◆ Material shown

--------------------

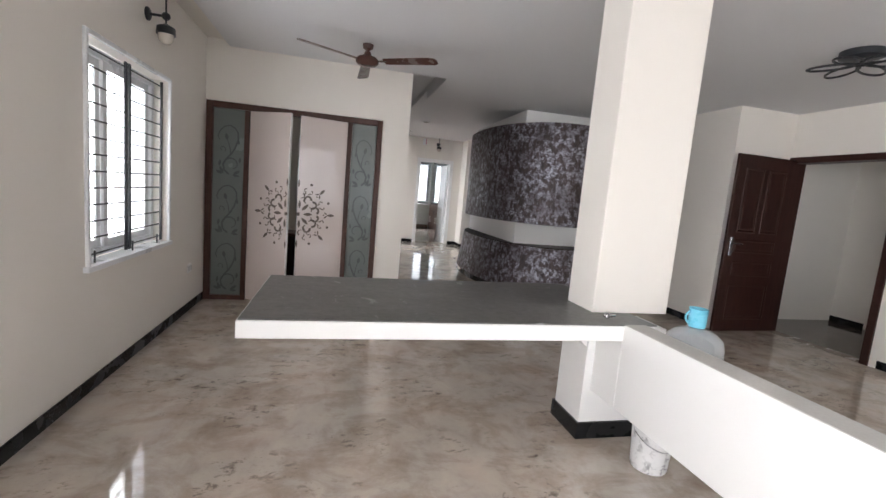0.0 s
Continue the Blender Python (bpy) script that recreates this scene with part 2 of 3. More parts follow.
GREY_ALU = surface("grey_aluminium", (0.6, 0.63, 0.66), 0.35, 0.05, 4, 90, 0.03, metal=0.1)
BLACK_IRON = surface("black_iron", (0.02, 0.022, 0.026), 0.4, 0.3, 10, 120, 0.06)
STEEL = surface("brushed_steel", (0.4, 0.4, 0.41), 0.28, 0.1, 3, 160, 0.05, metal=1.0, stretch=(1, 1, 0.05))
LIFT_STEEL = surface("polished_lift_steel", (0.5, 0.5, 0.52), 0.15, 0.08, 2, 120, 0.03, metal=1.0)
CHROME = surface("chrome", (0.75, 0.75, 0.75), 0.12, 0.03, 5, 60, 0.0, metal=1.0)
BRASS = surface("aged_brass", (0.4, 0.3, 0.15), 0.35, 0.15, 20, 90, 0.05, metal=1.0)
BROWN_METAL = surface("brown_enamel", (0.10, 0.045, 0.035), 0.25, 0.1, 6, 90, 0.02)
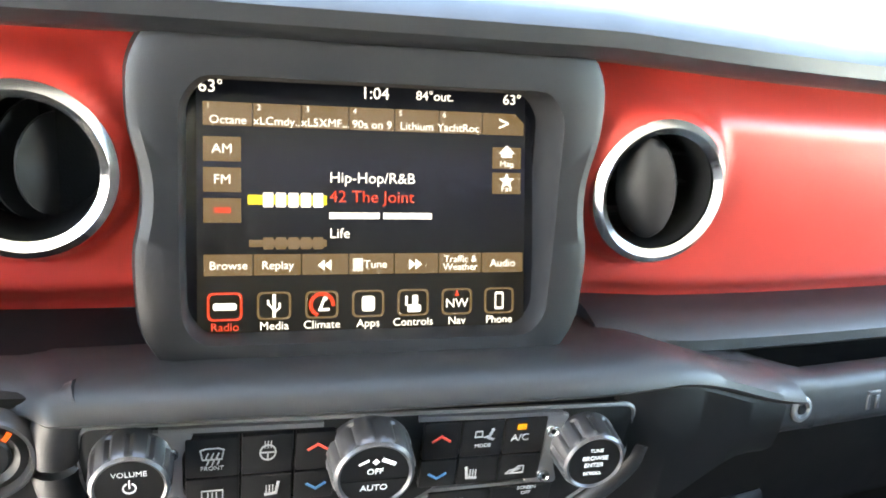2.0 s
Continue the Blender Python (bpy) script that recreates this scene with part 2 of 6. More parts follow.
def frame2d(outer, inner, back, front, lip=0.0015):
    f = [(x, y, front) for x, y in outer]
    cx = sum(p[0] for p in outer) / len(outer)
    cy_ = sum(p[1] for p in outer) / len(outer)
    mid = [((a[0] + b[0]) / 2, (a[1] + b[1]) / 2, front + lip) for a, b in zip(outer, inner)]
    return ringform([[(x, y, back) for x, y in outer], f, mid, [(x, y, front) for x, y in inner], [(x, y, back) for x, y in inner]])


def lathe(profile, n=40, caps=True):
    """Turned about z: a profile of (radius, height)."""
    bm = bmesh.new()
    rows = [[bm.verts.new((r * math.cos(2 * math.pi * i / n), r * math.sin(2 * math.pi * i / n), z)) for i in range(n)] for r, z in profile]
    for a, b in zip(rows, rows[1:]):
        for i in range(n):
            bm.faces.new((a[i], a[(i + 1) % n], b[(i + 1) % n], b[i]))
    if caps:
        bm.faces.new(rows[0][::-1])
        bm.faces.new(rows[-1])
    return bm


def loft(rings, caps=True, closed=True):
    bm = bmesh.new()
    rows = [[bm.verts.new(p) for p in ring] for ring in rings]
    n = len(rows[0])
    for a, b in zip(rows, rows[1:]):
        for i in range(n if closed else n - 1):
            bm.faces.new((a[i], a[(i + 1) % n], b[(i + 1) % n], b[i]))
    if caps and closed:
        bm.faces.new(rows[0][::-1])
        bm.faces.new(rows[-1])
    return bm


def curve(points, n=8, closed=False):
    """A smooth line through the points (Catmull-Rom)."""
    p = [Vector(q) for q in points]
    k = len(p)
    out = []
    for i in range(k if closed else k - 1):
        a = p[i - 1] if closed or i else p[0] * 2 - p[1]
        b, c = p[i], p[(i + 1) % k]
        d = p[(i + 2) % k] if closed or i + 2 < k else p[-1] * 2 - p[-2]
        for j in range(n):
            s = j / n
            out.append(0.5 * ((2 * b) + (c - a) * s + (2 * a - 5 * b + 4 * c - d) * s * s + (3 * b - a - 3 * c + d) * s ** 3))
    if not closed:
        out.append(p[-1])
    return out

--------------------

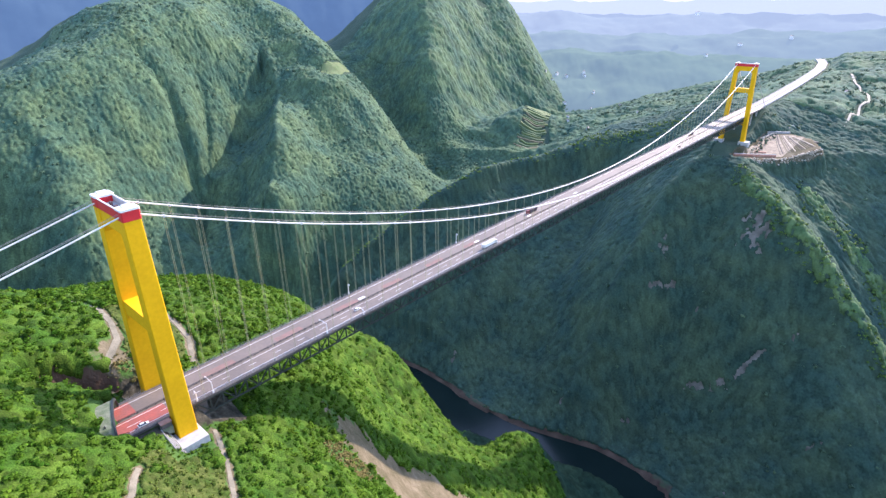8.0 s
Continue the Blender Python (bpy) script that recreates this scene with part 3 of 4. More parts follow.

--------------------

◆ Requirements
Every line holding "script" should be copied out.

◆ Exercise answer
Continue the Blender Python (bpy) script that recreates this scene with part 2 of 3. More parts follow.
Continue the Blender Python (bpy) script that recreates this scene with part 2 of 6. More parts follow.
Continue the Blender Python (bpy) script that recreates this scene with part 3 of 4. More parts follow.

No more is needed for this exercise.